_Instruction_
Pictures within the data are to be left out; everything else must be reproduced exactly.
# START OF Recorded data
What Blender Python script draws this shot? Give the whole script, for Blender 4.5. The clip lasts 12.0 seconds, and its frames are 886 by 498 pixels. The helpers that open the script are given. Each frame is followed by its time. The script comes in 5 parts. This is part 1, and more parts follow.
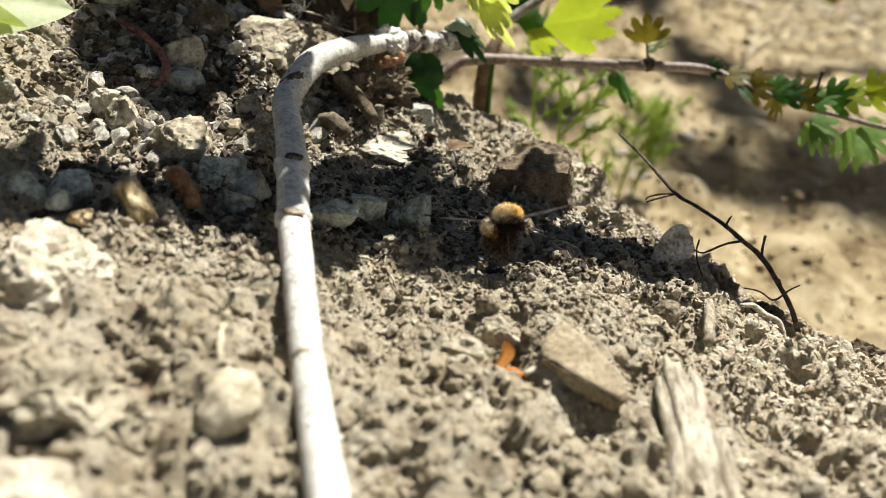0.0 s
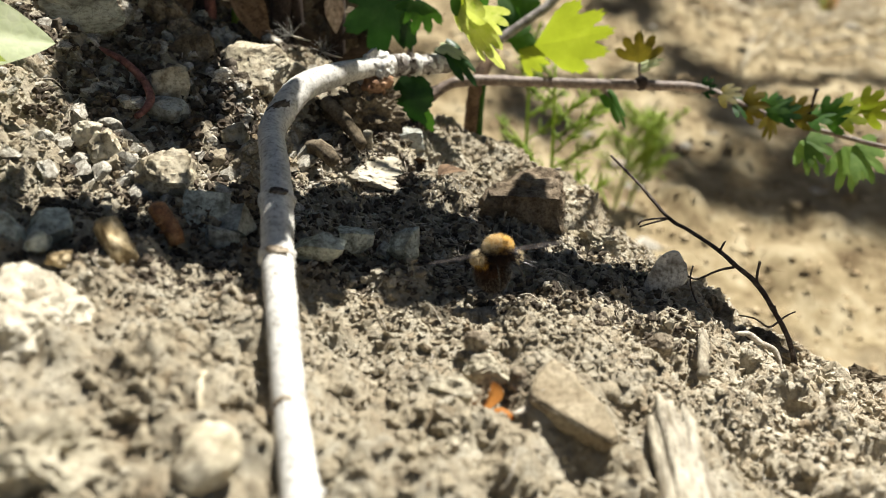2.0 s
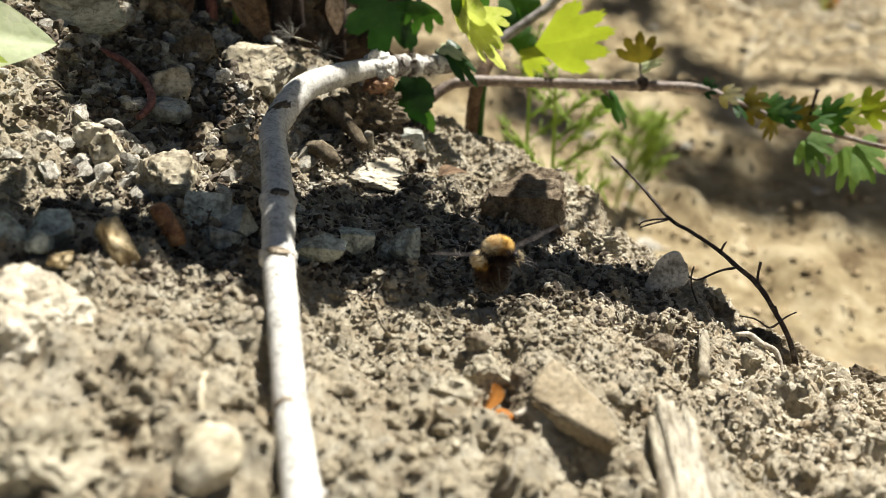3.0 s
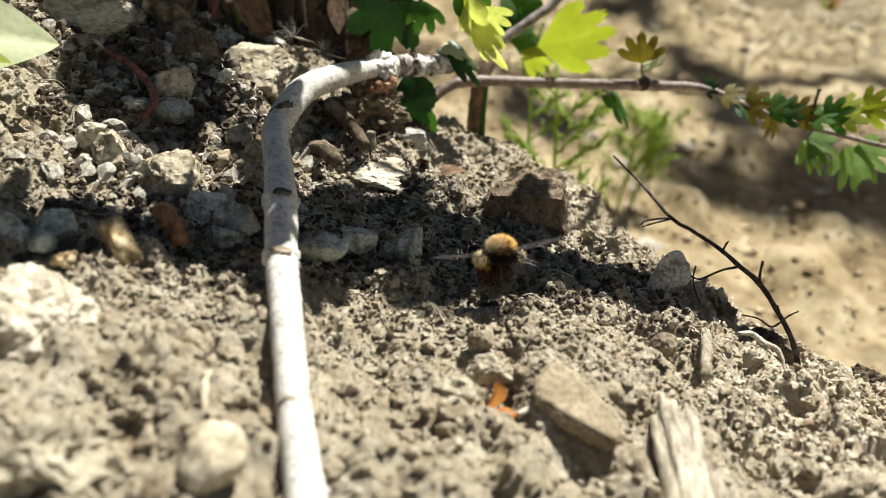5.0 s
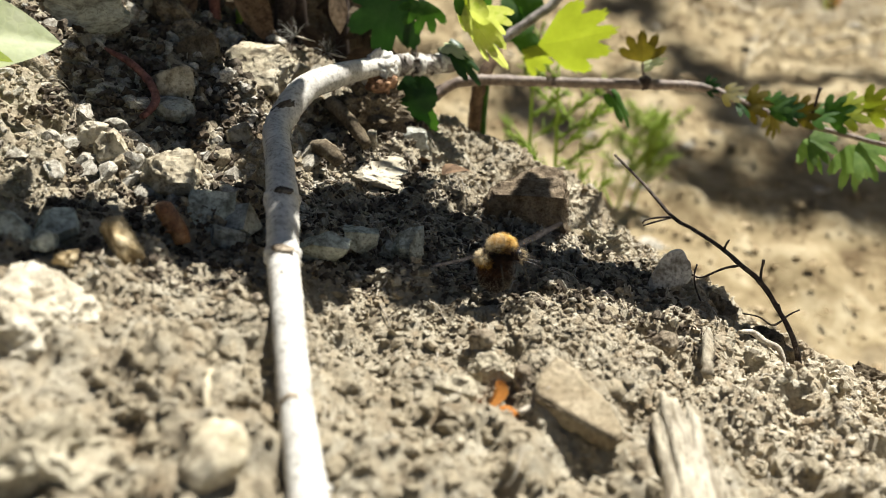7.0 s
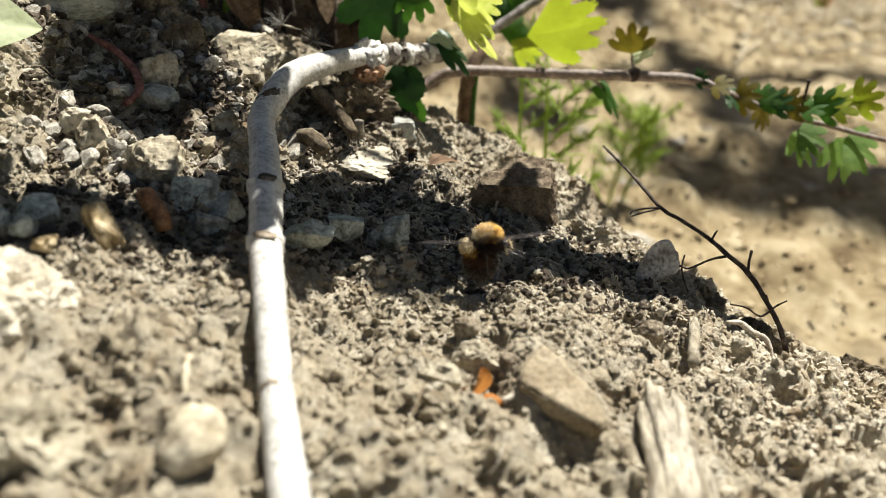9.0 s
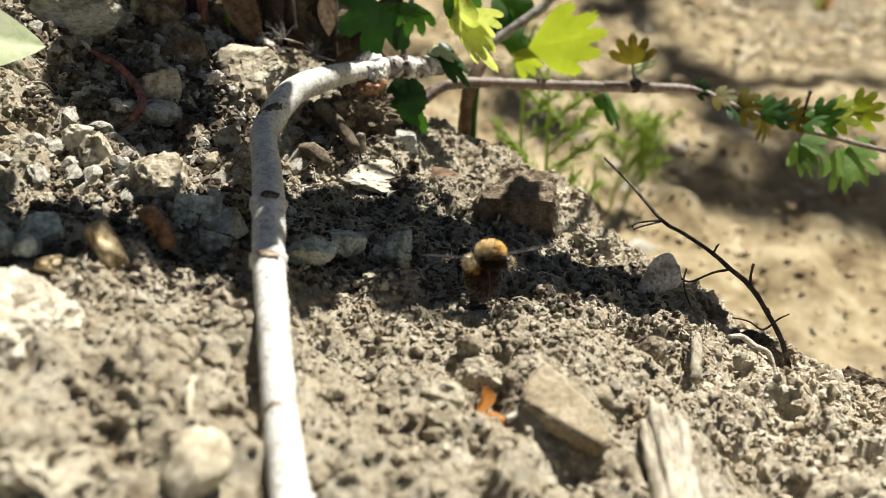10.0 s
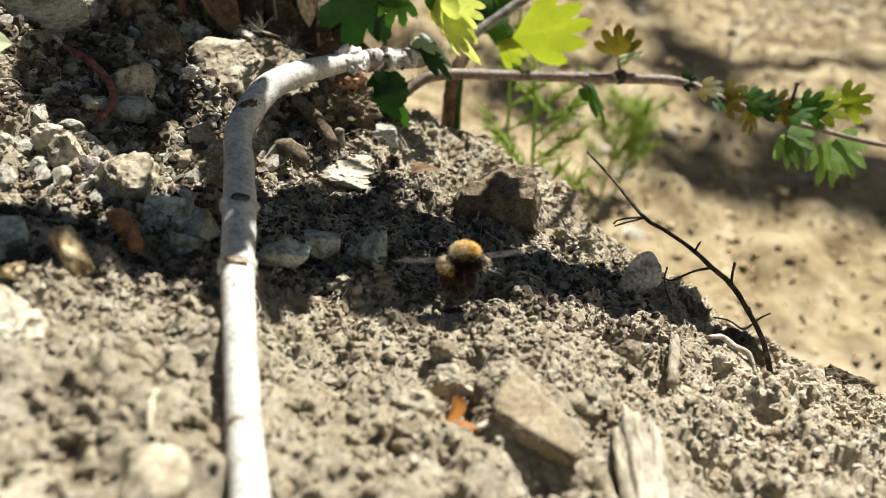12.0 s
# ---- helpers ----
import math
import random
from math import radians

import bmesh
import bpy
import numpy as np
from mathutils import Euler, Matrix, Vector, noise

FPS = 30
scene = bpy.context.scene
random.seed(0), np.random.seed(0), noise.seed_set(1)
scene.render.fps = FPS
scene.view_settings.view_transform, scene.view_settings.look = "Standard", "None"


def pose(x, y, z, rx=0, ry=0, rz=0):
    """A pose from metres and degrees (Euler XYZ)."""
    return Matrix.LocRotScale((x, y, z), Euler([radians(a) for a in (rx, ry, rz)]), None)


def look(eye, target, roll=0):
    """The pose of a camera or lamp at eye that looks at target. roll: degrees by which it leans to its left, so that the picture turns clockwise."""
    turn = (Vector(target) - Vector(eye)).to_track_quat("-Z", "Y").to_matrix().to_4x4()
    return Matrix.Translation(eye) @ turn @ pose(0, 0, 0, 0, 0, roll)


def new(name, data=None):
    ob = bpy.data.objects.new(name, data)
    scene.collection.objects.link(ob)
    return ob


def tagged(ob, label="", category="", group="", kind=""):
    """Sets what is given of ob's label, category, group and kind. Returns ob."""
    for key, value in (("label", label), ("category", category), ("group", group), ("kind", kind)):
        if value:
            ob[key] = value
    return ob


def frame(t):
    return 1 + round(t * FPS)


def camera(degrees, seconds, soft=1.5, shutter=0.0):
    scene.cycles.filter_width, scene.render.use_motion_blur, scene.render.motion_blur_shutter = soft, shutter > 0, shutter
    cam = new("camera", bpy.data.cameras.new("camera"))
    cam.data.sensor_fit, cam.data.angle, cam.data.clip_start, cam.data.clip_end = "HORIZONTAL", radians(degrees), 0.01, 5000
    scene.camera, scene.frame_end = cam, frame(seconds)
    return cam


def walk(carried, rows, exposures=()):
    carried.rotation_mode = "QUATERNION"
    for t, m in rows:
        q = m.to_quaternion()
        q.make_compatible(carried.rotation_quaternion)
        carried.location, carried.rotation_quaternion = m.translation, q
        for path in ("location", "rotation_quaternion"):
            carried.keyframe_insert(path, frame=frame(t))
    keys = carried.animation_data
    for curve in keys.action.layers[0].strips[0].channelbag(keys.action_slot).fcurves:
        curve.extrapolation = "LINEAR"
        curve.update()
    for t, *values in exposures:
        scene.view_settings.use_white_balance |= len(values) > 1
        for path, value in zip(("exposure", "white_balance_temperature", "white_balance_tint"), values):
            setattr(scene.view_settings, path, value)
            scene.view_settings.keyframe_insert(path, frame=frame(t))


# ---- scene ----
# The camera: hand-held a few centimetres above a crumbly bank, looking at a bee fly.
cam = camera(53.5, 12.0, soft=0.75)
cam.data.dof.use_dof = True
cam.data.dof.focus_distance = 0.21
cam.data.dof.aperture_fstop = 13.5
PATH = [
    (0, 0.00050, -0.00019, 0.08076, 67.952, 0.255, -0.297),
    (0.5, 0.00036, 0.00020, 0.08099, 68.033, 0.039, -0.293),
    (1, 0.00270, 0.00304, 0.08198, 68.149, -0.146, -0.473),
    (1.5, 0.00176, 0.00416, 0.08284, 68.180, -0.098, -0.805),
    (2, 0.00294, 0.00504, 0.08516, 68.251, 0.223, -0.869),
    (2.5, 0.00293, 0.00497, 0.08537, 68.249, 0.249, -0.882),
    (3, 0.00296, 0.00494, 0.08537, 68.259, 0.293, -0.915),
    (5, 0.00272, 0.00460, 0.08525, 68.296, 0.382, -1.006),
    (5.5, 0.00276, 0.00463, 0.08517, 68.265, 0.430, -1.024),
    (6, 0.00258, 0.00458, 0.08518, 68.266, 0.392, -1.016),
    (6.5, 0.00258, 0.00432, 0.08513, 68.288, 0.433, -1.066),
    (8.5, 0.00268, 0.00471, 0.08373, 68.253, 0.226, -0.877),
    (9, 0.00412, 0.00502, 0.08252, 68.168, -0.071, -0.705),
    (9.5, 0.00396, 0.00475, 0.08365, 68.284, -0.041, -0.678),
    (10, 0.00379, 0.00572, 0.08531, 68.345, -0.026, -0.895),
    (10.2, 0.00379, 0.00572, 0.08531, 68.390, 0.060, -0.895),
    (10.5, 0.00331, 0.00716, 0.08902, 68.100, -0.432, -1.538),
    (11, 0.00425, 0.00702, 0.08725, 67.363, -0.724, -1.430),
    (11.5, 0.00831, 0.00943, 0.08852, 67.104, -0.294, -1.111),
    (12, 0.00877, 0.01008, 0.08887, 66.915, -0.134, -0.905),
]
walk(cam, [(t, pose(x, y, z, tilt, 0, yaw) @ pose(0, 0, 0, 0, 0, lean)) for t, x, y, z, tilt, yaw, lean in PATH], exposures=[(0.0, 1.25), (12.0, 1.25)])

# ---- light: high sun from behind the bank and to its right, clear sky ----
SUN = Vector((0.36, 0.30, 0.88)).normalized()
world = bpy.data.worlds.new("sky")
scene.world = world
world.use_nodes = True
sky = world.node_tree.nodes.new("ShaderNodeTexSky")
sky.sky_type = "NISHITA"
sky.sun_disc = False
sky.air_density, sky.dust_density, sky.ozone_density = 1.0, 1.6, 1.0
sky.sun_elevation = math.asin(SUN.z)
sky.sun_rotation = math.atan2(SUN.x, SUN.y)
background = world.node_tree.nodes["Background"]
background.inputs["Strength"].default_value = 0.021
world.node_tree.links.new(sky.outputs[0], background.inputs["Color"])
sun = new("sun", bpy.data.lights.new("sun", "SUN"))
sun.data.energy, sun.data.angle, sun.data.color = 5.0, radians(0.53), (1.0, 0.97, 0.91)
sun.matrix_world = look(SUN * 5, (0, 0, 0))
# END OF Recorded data
_Reply_
What Blender Python script draws this shot? Give the whole script, for Blender 4.5. The clip lasts 12.0 seconds, and its frames are 886 by 498 pixels. The helpers that open the script are given. Each frame is followed by its time. The script comes in 5 parts. This is part 1, and more parts follow.
0.0 s
2.0 s
3.0 s
5.0 s
7.0 s
9.0 s
10.0 s
12.0 s
# ---- helpers ----
import math
import random
from math import radians

import bmesh
import bpy
import numpy as np
from mathutils import Euler, Matrix, Vector, noise

FPS = 30
scene = bpy.context.scene
random.seed(0), np.random.seed(0), noise.seed_set(1)
scene.render.fps = FPS
scene.view_settings.view_transform, scene.view_settings.look = "Standard", "None"


def pose(x, y, z, rx=0, ry=0, rz=0):
    """A pose from metres and degrees (Euler XYZ)."""
    return Matrix.LocRotScale((x, y, z), Euler([radians(a) for a in (rx, ry, rz)]), None)


def look(eye, target, roll=0):
    """The pose of a camera or lamp at eye that looks at target. roll: degrees by which it leans to its left, so that the picture turns clockwise."""
    turn = (Vector(target) - Vector(eye)).to_track_quat("-Z", "Y").to_matrix().to_4x4()
    return Matrix.Translation(eye) @ turn @ pose(0, 0, 0, 0, 0, roll)


def new(name, data=None):
    ob = bpy.data.objects.new(name, data)
    scene.collection.objects.link(ob)
    return ob


def tagged(ob, label="", category="", group="", kind=""):
    """Sets what is given of ob's label, category, group and kind. Returns ob."""
    for key, value in (("label", label), ("category", category), ("group", group), ("kind", kind)):
        if value:
            ob[key] = value
    return ob


def frame(t):
    return 1 + round(t * FPS)


def camera(degrees, seconds, soft=1.5, shutter=0.0):
    scene.cycles.filter_width, scene.render.use_motion_blur, scene.render.motion_blur_shutter = soft, shutter > 0, shutter
    cam = new("camera", bpy.data.cameras.new("camera"))
    cam.data.sensor_fit, cam.data.angle, cam.data.clip_start, cam.data.clip_end = "HORIZONTAL", radians(degrees), 0.01, 5000
    scene.camera, scene.frame_end = cam, frame(seconds)
    return cam


def walk(carried, rows, exposures=()):
    carried.rotation_mode = "QUATERNION"
    for t, m in rows:
        q = m.to_quaternion()
        q.make_compatible(carried.rotation_quaternion)
        carried.location, carried.rotation_quaternion = m.translation, q
        for path in ("location", "rotation_quaternion"):
            carried.keyframe_insert(path, frame=frame(t))
    keys = carried.animation_data
    for curve in keys.action.layers[0].strips[0].channelbag(keys.action_slot).fcurves:
        curve.extrapolation = "LINEAR"
        curve.update()
    for t, *values in exposures:
        scene.view_settings.use_white_balance |= len(values) > 1
        for path, value in zip(("exposure", "white_balance_temperature", "white_balance_tint"), values):
            setattr(scene.view_settings, path, value)
            scene.view_settings.keyframe_insert(path, frame=frame(t))


# ---- scene ----
# The camera: hand-held a few centimetres above a crumbly bank, looking at a bee fly.
cam = camera(53.5, 12.0, soft=0.75)
cam.data.dof.use_dof = True
cam.data.dof.focus_distance = 0.21
cam.data.dof.aperture_fstop = 13.5
PATH = [
    (0, 0.00050, -0.00019, 0.08076, 67.952, 0.255, -0.297),
    (0.5, 0.00036, 0.00020, 0.08099, 68.033, 0.039, -0.293),
    (1, 0.00270, 0.00304, 0.08198, 68.149, -0.146, -0.473),
    (1.5, 0.00176, 0.00416, 0.08284, 68.180, -0.098, -0.805),
    (2, 0.00294, 0.00504, 0.08516, 68.251, 0.223, -0.869),
    (2.5, 0.00293, 0.00497, 0.08537, 68.249, 0.249, -0.882),
    (3, 0.00296, 0.00494, 0.08537, 68.259, 0.293, -0.915),
    (5, 0.00272, 0.00460, 0.08525, 68.296, 0.382, -1.006),
    (5.5, 0.00276, 0.00463, 0.08517, 68.265, 0.430, -1.024),
    (6, 0.00258, 0.00458, 0.08518, 68.266, 0.392, -1.016),
    (6.5, 0.00258, 0.00432, 0.08513, 68.288, 0.433, -1.066),
    (8.5, 0.00268, 0.00471, 0.08373, 68.253, 0.226, -0.877),
    (9, 0.00412, 0.00502, 0.08252, 68.168, -0.071, -0.705),
    (9.5, 0.00396, 0.00475, 0.08365, 68.284, -0.041, -0.678),
    (10, 0.00379, 0.00572, 0.08531, 68.345, -0.026, -0.895),
    (10.2, 0.00379, 0.00572, 0.08531, 68.390, 0.060, -0.895),
    (10.5, 0.00331, 0.00716, 0.08902, 68.100, -0.432, -1.538),
    (11, 0.00425, 0.00702, 0.08725, 67.363, -0.724, -1.430),
    (11.5, 0.00831, 0.00943, 0.08852, 67.104, -0.294, -1.111),
    (12, 0.00877, 0.01008, 0.08887, 66.915, -0.134, -0.905),
]
walk(cam, [(t, pose(x, y, z, tilt, 0, yaw) @ pose(0, 0, 0, 0, 0, lean)) for t, x, y, z, tilt, yaw, lean in PATH], exposures=[(0.0, 1.25), (12.0, 1.25)])

# ---- light: high sun from behind the bank and to its right, clear sky ----
SUN = Vector((0.36, 0.30, 0.88)).normalized()
world = bpy.data.worlds.new("sky")
scene.world = world
world.use_nodes = True
sky = world.node_tree.nodes.new("ShaderNodeTexSky")
sky.sky_type = "NISHITA"
sky.sun_disc = False
sky.air_density, sky.dust_density, sky.ozone_density = 1.0, 1.6, 1.0
sky.sun_elevation = math.asin(SUN.z)
sky.sun_rotation = math.atan2(SUN.x, SUN.y)
background = world.node_tree.nodes["Background"]
background.inputs["Strength"].default_value = 0.021
world.node_tree.links.new(sky.outputs[0], background.inputs["Color"])
sun = new("sun", bpy.data.lights.new("sun", "SUN"))
sun.data.energy, sun.data.angle, sun.data.color = 5.0, radians(0.53), (1.0, 0.97, 0.91)
sun.matrix_world = look(SUN * 5, (0, 0, 0))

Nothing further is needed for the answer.